Ask the Experts: Can You Offer Incentives for Switching to Medicare?
Question: Can we offer employees who are Medicare eligible an incentive in a supplemental payment to move from our group health plan to Medicare? We have two Medicare-eligible employees currently on our group health plan and two more that will become Medicare-eligible this year. We are told that this drives up our premium costs by as much as 10%. We employ more than 20 employees.
In answering this question, we thought that it might be useful to first explain who the Medicare Secondary Payer (MSP) rules apply to. The MSP rules relating to “group health plans covering the working aged, those 65 or older” apply to employers employing 20 or more employees. The MSP rules relating to disability apply to group health plans sponsored by employers employing 100 or more employees (referred to as “large group health plans”). The MSP rules relating to end-stage renal disease apply to employer-sponsored group health plans without regard to the employer size.
The following information comes directly from the Center for Centers for Medicare & Medicaid Services to answer your specific question:
“An employer or other entity is prohibited from offering Medicare beneficiaries financial or other benefits as incentives not to enroll in or to terminate enrollment in a Group Health Plan or Large Group Health Plan that is or would be primary to Medicare. This prohibition precludes the offering of benefits to Medicare beneficiaries that are alternatives to the employer’s primary plan (e.g., prescription drugs) unless the beneficiary has primary coverage other than Medicare.
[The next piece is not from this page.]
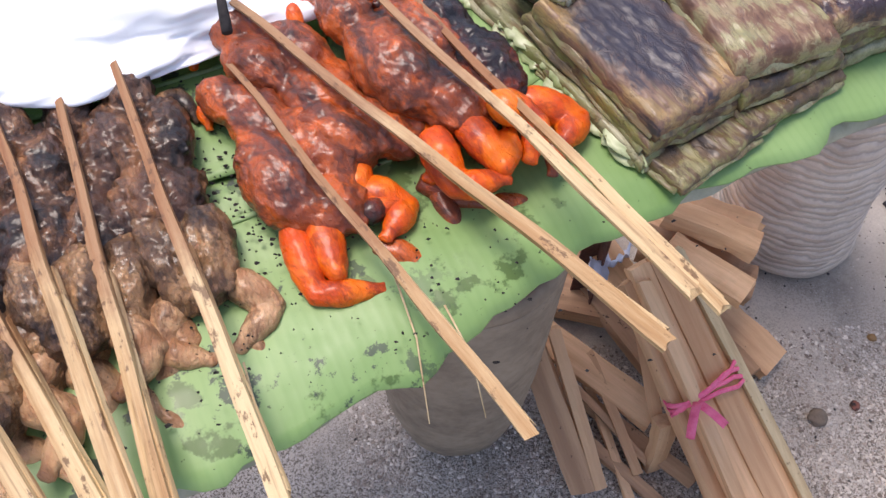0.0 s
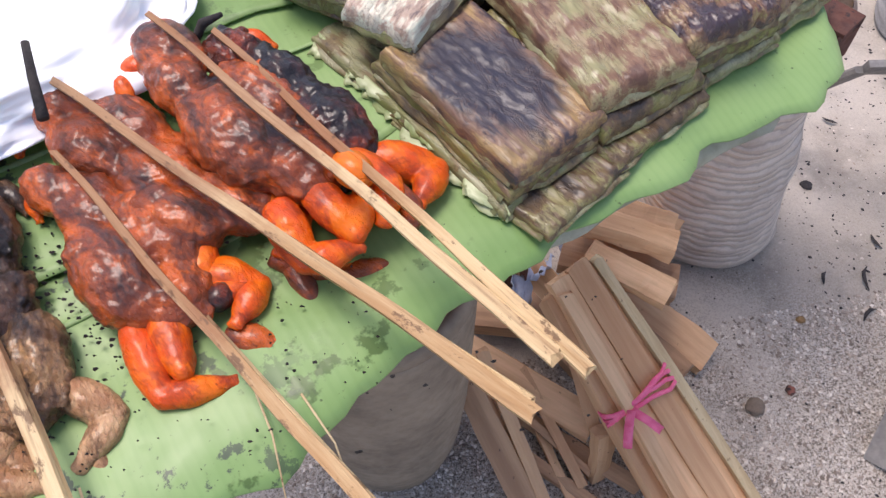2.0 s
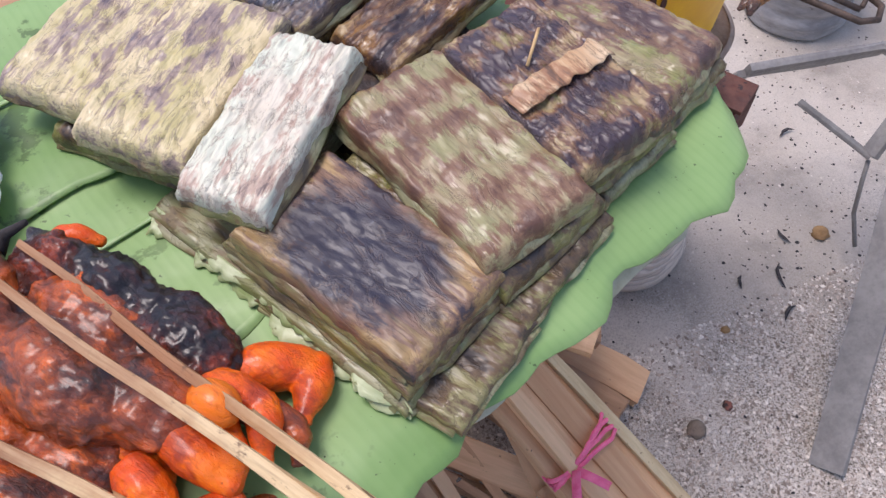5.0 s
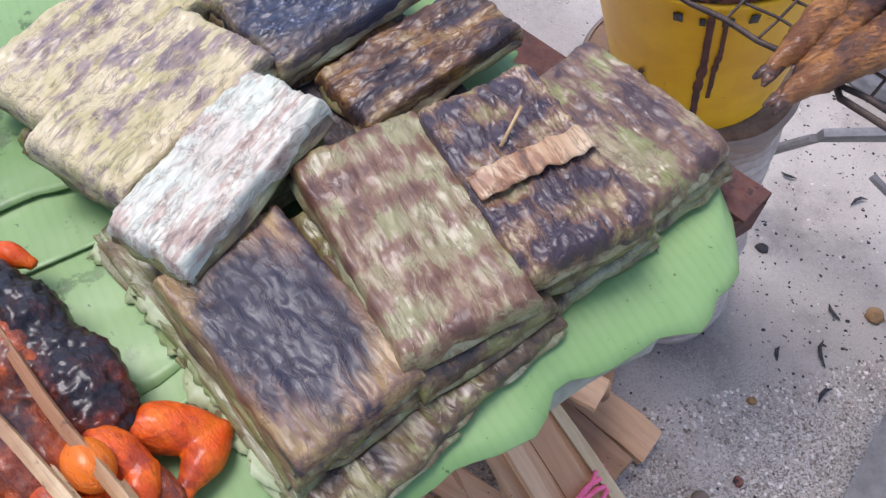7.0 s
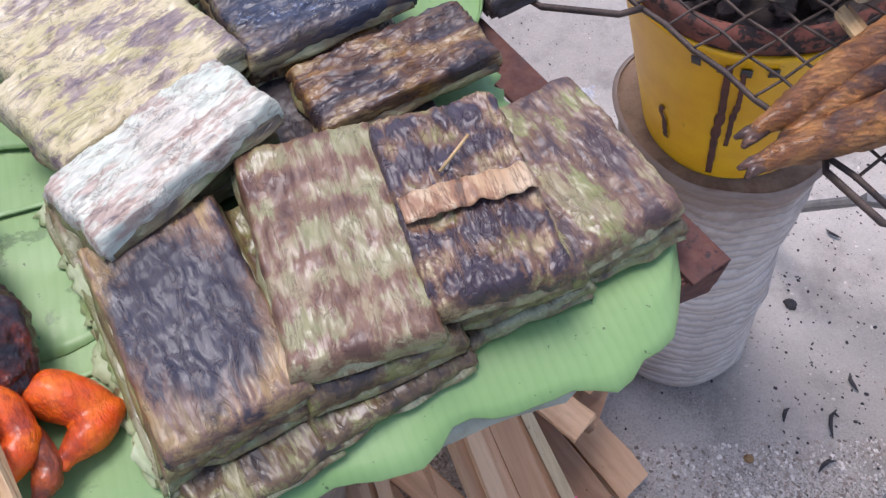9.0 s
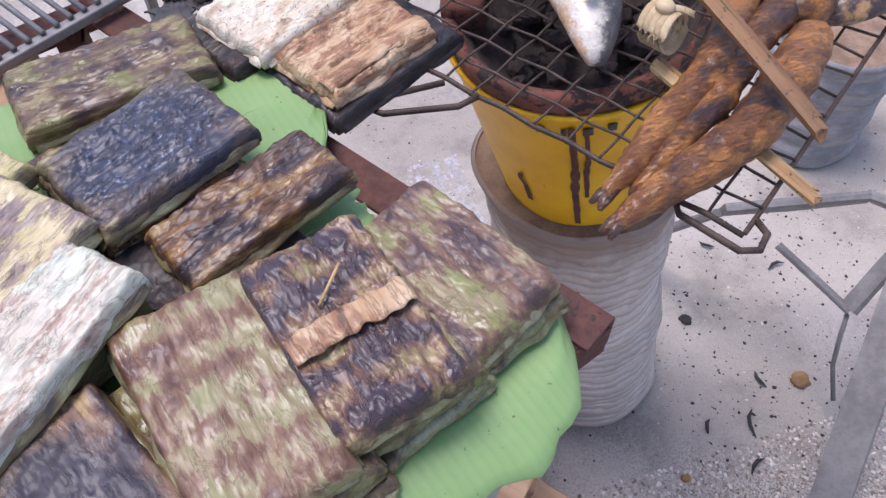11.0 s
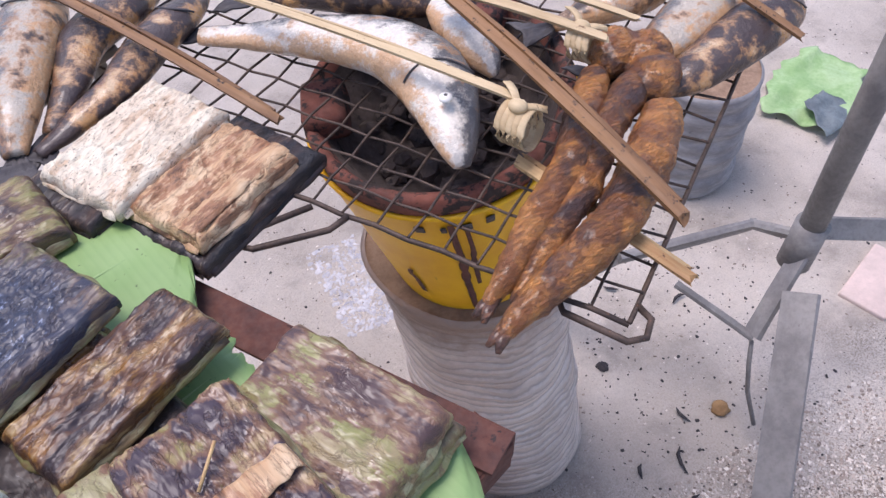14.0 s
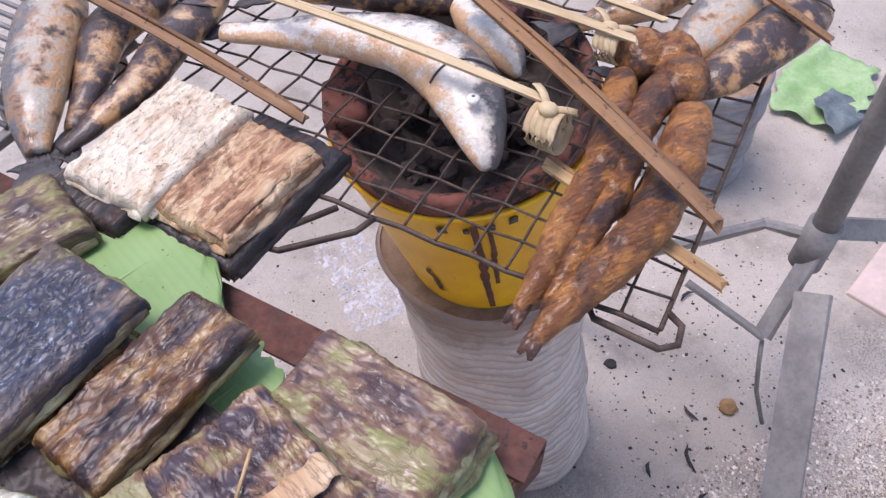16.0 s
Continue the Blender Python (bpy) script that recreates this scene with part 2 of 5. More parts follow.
def island_mat():
    m = Mat("mixed_grit", 0.85)
    g = m.t.nodes.new("ShaderNodeNewGeometry").outputs["Random Per Island"]
    r = m.t.nodes.new("ShaderNodeValToRGB")
    m.t.links.new(g, r.inputs["Fac"])
    e = r.color_ramp.elements
    e[0].color, e[1].color = hexc(112, 98, 88), hexc(232, 222, 210)
    mid = e.new(0.5)
    mid.color = hexc(186, 170, 156)
    m.colour(m.mix(m.step(m.noise(300, 3), 0.4, 0.7, 0.0, 0.4), r.outputs["Color"], hexc(140, 124, 112)))
    return m.m


M_LEAF = fresh_leaf()
M_LEAF_UNDER = simple("leaf_pale_underside", hexc(150, 150, 128), hexc(176, 174, 156), 20, 0.6)
M_BODY = glazed("glaze_red_brown", hexc(208, 98, 38), hexc(144, 66, 34), hexc(58, 40, 38), 0.58, 0.14, 0.5, 1.0)
M_BODY_DARK = glazed("glaze_charred", hexc(150, 58, 24), hexc(84, 36, 24), hexc(24, 23, 28), 0.92, 0.16, 0.6, 1.3)
M_THIGH = glazed("glaze_orange", hexc(250, 120, 20), hexc(228, 82, 12), hexc(140, 44, 20), 0.46, 0.16, 0.4, 0.9)
M_RAW = glazed("roast_brown_grey", hexc(190, 146, 104), hexc(122, 88, 62), hexc(42, 32, 30), 0.56, 0.20, 0.5, 1.7)
M_RAW_DARK = glazed("roast_dark", hexc(166, 116, 80), hexc(100, 68, 52), hexc(26, 22, 22), 0.70, 0.20, 0.5, 1.5)
M_RAW_PALE = glazed("roast_pale_leg", hexc(226, 182, 138), hexc(176, 126, 88), hexc(78, 54, 42), 0.44, 0.22, 0.4, 1.3)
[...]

An example would be primary plan coverage through his/her own or a spouse’s employer. This rule applies even if the payments or benefits are offered to all other individuals who are eligible for coverage under the plan. It is a violation of the Medicare law every time a prohibited offer is made regardless of whether it is oral or in writing. Any entity that violates the prohibition is subject to a civil money penalty of up to $5,000 for each violation.”
Additionally, the Older Workers Benefit Protection Act of 1990 (OWBPA) amended the Age Discrimination in Employment Act of 1967 to specifically prohibit employers from denying benefits to older employees. Congress recognized that the cost of providing certain benefits to older workers is greater than the cost of providing those same benefits to younger workers, and that those greater costs would create a disincentive to hire older workers. Therefore, in limited circumstances, an employer may be permitted to reduce benefits based on age, as long as the cost of providing the reduced benefits to older workers is the same as the cost of providing benefits to younger workers.